Mi escena favorita de Easy Rider, la película que dio fama a Dennis Hopper y Jack Nicholson, es aquella cuando, luego de ser agredidos por llevar el pelo largo, los dos hablan sobre el miedo a la libertad. “¿Qué tiene de malo ser libre?”, pregunta Hopper, a lo que Nicholson contesta, “De eso se trata todo. Pero hablar de ello y serlo son cosas distintas. Es muy difícil ser libre cuando te venden y te compran en el mercado. No vayas a decirle a nadie que no es libre porque te hablará de libertad individual y hasta es capaz de matarte para probarte que sí lo es. Pero si ve a un individuo libre, se asusta”.
Recordé esta escena hace poco, cuando se cumplió una década de la presentación (eso que mal llaman "lanzamiento") de mi novela Al diablo la maldita primavera, lo cual sucedió luego de andar por más de cinco años con ella debajo del brazo, mientras las editoriales se negaban a publicarla con el argumento prejuicioso de “el país no está preparado para este tema”, a pesar de que no era novedoso en la literatura nacional (ya estaban ahí El cadáver de papá, El Divino y Un beso de Dick, por recordar solo tres obras).

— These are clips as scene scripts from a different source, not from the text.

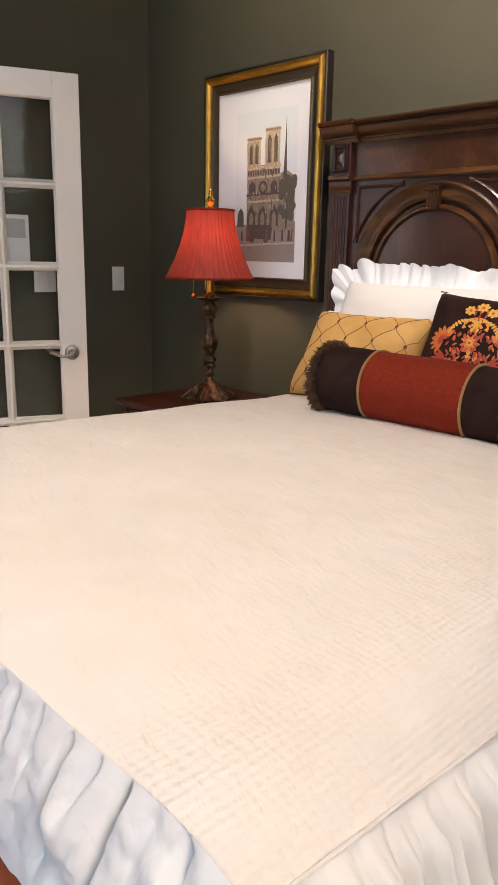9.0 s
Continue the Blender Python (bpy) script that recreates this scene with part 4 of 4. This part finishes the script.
# ---- framed print ----
pic = thing("framed_print", "framed cathedral print in a gilt and black frame", "picture")
FX0, FX1, FZ0, FZ1, FYF = -1.724, -1.003, 1.194, 2.156, 2.228
fprof = [(0, 0.038), (0, 0.010), (0.002, 0.002), (0.006, -0.006), (0.012, -0.011), (0.018, -0.012), (0.024, -0.008), (0.029, -0.001), (0.032, 0.006), (0.034, 0.011)]
part("black_back_edge", rect_frame(FX0 - 0.010, FX1 + 0.014, FZ0 - 0.010, FZ1 + 0.010, ((0, 0.041), (0, 0.004), (0.004, 0.000), (0.02, 0.006), (0.02, 0.041)), FYF), frame_black, pic)
for k in range(4):
    cs = ((FX0, FZ0, 1, 1), (FX1, FZ0, -1, 1), (FX1, FZ1, -1, -1), (FX0, FZ1, 1, -1))
    a, b = cs[k], cs[(k + 1) % 4]
    for nm, prof, m in (("gilt_rail", fprof + [(0.034, 0.038)], gilt), ("dark_cove", [(0.034, 0.036), (0.034, 0.011), (0.040, 0.008), (0.048, 0.013), (0.060, 0.017), (0.070, 0.018), (0.074, 0.014), (0.074, 0.036)], cove_bronze)):
        bm = sweep([[(c[0] + c[2] * i, FYF + d, c[1] + c[3] * i) for i, d in prof] for c in (a, b)])
        part(nm, bm, m, pic, smooth=True)
bm = bmesh.new()
for k in range(480):
    t = k / 480 * 4
    e = int(t)
    f = t - e
    cs = ((FX0 + 0.0765, FZ0 + 0.0765), (FX1 - 0.0765, FZ0 + 0.0765), (FX1 - 0.0765, FZ1 - 0.0765), (FX0 + 0.0765, FZ1 - 0.0765))
    a, b = cs[e], cs[(e + 1) % 4]
    r = bmesh.ops.create_icosphere(bm, subdivisions=1, radius=0.0040)
    for v in r["verts"]:
        v.co = Vector((v.co.x + a[0] + (b[0] - a[0]) * f, v.co.y + FYF + 0.012, v.co.z * 1.3 + a[1] + (b[1] - a[1]) * f))
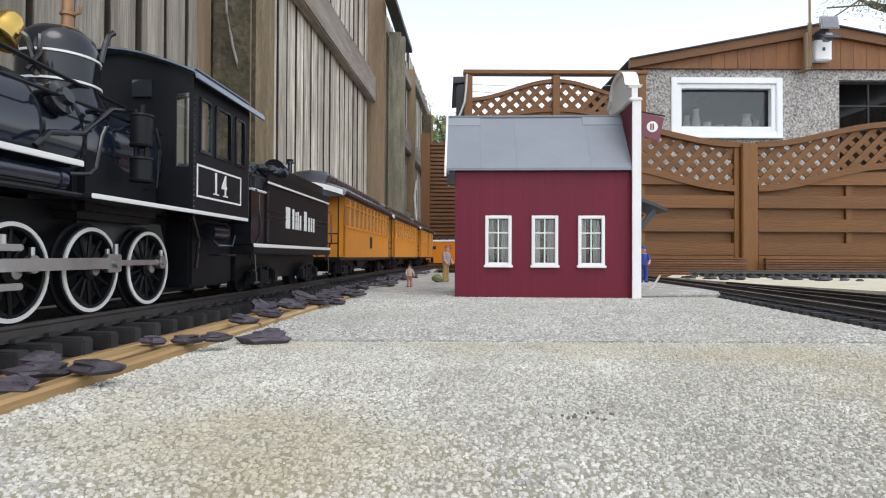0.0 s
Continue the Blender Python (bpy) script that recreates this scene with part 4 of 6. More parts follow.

Por fortuna, estos años ha habido una apertura alrededor del tema gay. Que no es tan amplia como se quisiera, es cierto. Pero, de no haber ganado el Premio Nacional de Novela, quizá habría tenido que esperar mucho más tiempo para ver mi libro en las estanterías nacionales.
Entonces nunca imaginé que fuera a generarme, por igual, tantos amores y odios; a regalarme la amistad de tantas personas, o a llevarme a caminar por ciudades que hasta entonces eran para mí tan solo un punto en el mapamundi; pero, sobre todo, a impulsarme para seguir haciendo lo que desde entonces no he dejado de hacer, abandonando el sueldo fijo a cambio de la incertidumbre de agarrar del presente lo que la vida quiera darme, pero siendo feliz con lo único que me gusta hacer: leer y escribir.

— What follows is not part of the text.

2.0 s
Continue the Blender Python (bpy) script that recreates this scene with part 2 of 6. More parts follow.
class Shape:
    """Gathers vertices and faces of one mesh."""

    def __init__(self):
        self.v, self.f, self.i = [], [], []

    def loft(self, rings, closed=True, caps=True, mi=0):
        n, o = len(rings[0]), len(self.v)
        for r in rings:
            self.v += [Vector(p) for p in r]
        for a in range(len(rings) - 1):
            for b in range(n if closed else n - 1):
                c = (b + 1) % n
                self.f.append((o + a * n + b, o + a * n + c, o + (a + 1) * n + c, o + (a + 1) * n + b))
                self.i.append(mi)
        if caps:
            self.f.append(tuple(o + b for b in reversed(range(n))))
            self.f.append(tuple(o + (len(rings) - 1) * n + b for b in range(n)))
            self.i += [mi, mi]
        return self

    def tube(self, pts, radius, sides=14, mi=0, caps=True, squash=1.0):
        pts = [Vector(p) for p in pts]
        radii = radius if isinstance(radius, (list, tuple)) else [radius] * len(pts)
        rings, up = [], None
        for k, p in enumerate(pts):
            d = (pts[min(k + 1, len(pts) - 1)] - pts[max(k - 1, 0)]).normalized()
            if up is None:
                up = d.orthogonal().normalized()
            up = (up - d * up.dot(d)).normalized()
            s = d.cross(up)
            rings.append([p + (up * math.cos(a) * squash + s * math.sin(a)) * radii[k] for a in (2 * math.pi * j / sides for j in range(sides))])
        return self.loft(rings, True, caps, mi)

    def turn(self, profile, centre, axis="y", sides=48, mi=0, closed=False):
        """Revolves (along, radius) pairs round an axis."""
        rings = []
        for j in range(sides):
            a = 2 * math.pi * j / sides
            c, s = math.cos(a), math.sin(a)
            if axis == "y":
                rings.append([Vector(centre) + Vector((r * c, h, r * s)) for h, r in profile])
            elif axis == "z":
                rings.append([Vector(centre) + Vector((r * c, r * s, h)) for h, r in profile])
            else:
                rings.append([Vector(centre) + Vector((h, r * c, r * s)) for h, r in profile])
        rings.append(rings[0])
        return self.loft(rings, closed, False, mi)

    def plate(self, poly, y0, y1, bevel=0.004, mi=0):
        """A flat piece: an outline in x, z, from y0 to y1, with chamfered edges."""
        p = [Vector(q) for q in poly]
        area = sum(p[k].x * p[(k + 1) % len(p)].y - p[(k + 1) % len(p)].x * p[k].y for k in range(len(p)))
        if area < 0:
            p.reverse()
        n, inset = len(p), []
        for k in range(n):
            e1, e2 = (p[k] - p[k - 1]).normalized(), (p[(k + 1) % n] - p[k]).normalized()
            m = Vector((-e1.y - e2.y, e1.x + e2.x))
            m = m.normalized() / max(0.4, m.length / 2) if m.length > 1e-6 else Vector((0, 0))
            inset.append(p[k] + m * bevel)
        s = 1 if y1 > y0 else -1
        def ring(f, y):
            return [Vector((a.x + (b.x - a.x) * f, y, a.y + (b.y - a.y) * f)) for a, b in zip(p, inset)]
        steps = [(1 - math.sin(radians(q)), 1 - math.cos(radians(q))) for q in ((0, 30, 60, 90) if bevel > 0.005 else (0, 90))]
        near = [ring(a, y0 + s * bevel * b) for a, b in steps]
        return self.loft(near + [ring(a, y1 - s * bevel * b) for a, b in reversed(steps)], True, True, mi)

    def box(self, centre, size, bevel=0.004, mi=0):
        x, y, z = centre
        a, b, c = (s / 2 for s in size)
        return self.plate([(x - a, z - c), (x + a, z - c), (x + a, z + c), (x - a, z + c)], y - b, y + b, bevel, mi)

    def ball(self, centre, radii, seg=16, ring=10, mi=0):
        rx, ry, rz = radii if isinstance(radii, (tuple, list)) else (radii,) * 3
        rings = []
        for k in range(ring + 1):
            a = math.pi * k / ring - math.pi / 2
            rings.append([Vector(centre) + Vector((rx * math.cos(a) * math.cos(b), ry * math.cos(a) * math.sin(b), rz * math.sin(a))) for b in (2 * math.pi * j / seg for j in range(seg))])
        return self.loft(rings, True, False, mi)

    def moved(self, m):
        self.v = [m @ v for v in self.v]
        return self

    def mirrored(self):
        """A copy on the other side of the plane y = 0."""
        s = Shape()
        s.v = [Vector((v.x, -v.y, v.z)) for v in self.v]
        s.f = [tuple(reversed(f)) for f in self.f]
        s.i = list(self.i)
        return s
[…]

Si leo para divertirme, para conocer otros modos de vida, para internarme en otras mentes, para saber lo que pasa en el resto del mundo, en fin, para entender, escribo para no enloquecerme, por catarsis, para no estar solo, para aguantar. De alguna manera, la escritura cierra la herida que abre la lectura, no tanto de otros textos –de literatura, de periodismo, de banalidades– sino de la vida misma, de lo que uno va aprendiendo del ser humano. La vida es muy dura. Pero sería peor sin la posibilidad de reinventarnos. Sin poder soñar.
La publicación de Al diablo la maldita primavera generó el más importante cambio de mi vida, porque salir del clóset no es tanto hablar públicamente de la propia homosexualidad sino asumir la vida tal cual uno cree en ella, por más de que pueda estar equivocado. Quizá me habría ido mejor económicamente de haber seguido por la senda burocrática por donde entonces transitaba, pero me creo un privilegiado al poder escapar diariamente en mi soledad, acompañando mi imaginación tan solo con mi perra, Humilda. Mientras hay tanta gente enloquecida por el dinero, mi terquedad es la ausencia.

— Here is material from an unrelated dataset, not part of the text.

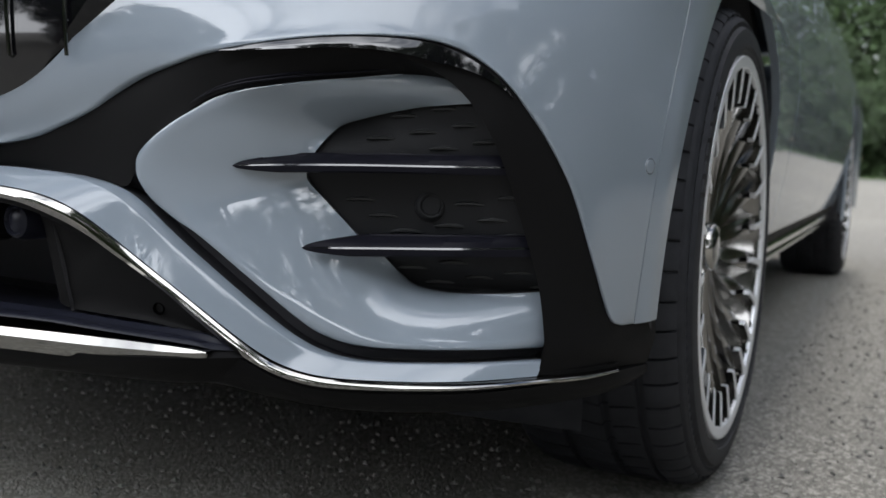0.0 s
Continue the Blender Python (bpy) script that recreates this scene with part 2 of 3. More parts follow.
NOSE = [(0, -.812, .300), (.15, -.808, .300), (.28, -.795, .300), (.382, -.7775, .3005), (.468, -.7625, .3005), (.529, -.7475, .2990), (.565, -.7345, .2962), (.578, -.7285, .2938)]
RIM_OF_MESH = smooth_curve(MESH_EDGE[:23], 90)


def mesh_left(z):
    """Where the insert's edge stands at a height."""
    for a, b in zip(RIM_OF_MESH, RIM_OF_MESH[1:]):
        if b.z <= z <= a.z:
            return a.lerp(b, (a.z - z) / max(a.z - b.z, 1e-6))
    return RIM_OF_MESH[0] if z > 0.5 else RIM_OF_MESH[-1]


def mesh_depth(x, z):
    """The flat black mesh behind the insert, from the insert's edge to behind the surround."""
    a = mesh_left(z)
    back = -0.546 - (z - 0.444) * 0.30 + max(0, 0.378 - z) * 0.8
    f = (x - a.x) / max(0.85 - a.x, 0.03)
    return (a.y + 0.007) * (1 - f) + back * f


def skin_rows():
    """The rolled edge's line and the rows of the skin, fair along their length away from the edge."""
    n = 150
    low, top = smooth_curve(SKIN_LOW, n), smooth_curve(SKIN_TOP, n)
    mid = []
    for i, (a, b) in enumerate(zip(low, top)):
        u = i / (n - 1)
        rise = min(max((u - 0.40) / 0.22, 0), 1)
        fall = min(max((u - 0.72) / 0.28, 0), 1)
        bulge = 0.002 + 0.015 * rise * rise * (3 - 2 * rise) - 0.011 * fall * fall * (3 - 2 * fall)
        mid.append(inward(a.lerp(b, 0.5), -bulge))
    g = np.array([[tuple(p) for p in r] for r in relax(across([low, mid, top], 40), 60)])
    for _ in range(160):
        h = g.copy()
        share = np.linspace(0, 1, 40)[:, None, None] ** 0.5
        h[:, 1:-1] = g[:, 1:-1] + 0.25 * share * (g[:, :-2] + g[:, 2:] - 2 * g[:, 1:-1])
        g = h
    # the joint with the wing bows forward below and sweeps back above
    bow = np.interp(g[:, -1, 2], (0.31, 0.36, 0.41, 0.455, 0.50, 0.545, 0.59, 0.636, 0.70, 0.75), (-0.003, -0.008, -0.011, -0.012, -0.010, -0.004, 0.008, 0.026, 0.048, 0.064))
    share = np.clip((np.arange(n) / (n - 1) - 0.86) / 0.14, 0, 1) ** 2
    g[:, :, 1] += bow[:, None] * share[None, :]
    rows = [[Vector(p) for p in r] for r in g]
    # the panel starts a little above its edge, which rolls in
    cols = []
    for c in range(n):
        col = [r[c] for r in rows]
        acc = [0.0]
        for a, b in zip(col, col[1:]):
            acc.append(acc[-1] + (b - a).length)
        first = min(0.0030, acc[-1] * 0.18)
        out = []
        for k in range(39):
            d, q = first + (acc[-1] - first) * k / 38, 0
            while q < len(acc) - 2 and acc[q + 1] < d:
                q += 1
            out.append(col[q].lerp(col[q + 1], min(1, (d - acc[q]) / (acc[q + 1] - acc[q]))))
        cols.append(out)
    return rows[0], [[col[k] for col in cols] for k in range(39)]


SKIN_EDGE, SKIN_ROWS = skin_rows()


def skin_panel(flip):
    bm = bmesh.new()
    a, first = SKIN_EDGE, SKIN_ROWS[0]
    roll = [shift(a, 0.018, 0.0), shift(a, 0.006, 0.0), shift(a, 0.0026, -0.0003), [inward(p.lerp(q, 0.40), 0.0010) for p, q in zip(a, first)]]
    sheet(bm, roll + SKIN_ROWS)
    last = [r[-1] for r in SKIN_ROWS]
    sheet(bm, [last, [p + Vector((-0.0012, 0.0008, 0)) for p in last], [p + Vector((-0.0045, 0.0008, 0)) for p in last]])
    return bm


def trim_panel(flip):
    bm = bmesh.new()
    n = 120
    low = shift(smooth_curve(SKIN_LOW, n), 0.004, 0.001)
    mid, inn = smooth_curve(TRIM_MID, n), smooth_curve(TRIM_IN, n)
    for i in range(n):
        flat = min(max((0.44 - i / (n - 1)) / 0.12, 0), 1)
        mid[i] = mid[i].lerp(low[i].lerp(inn[i], 0.5), flat)
    upper = across([shift(low, 0.012, -0.003), low, [inward(a.lerp(b, 0.5), -0.001) for a, b in zip(low, mid)], mid], 14)
    lower = across([mid, [inward(a.lerp(b, 0.15), -0.001) for a, b in zip(mid, inn)], [a.lerp(b, 0.5) for a, b in zip(mid, inn)], inn], 10)
    # one even face towards the middle of the car, two faces round the arch
    fair = relax(upper[4:] + lower[1:], 120, 1)
    for i in range(n):
        w = min(max((0.47 - i / (n - 1)) / 0.10, 0), 1)
        for k, row in enumerate(upper[4:] + lower[1:]):
            row[i] = row[i].lerp(fair[k][i], w)
    lower[0] = upper[-1]
    sheet(bm, upper)
    sheet(bm, lower)
    return bm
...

Daniel Titinger, director de la revista peruana Etiqueta negra, dijo hace poco: “Yo trabajo 12 horas al día y aun así quiero seguir escribiendo crónicas. No escribo por dinero ni por fama. Escribo para no estar triste”. Me pasa igual. Antes que permitir la tiranía del hemisferio izquierdo de mi cerebro –el racional, el estructurado, el obediente-, esta década he aprendido a dudar de todo, a seguir mi voz interior, a buscar mi propio camino. Y he aprendido también que decidir es, quizá, el verbo más importante de nuestra vida, porque está en nosotros seguir el juego según cánones ajenos o apropiarnos de lo único que realmente nos pertenece.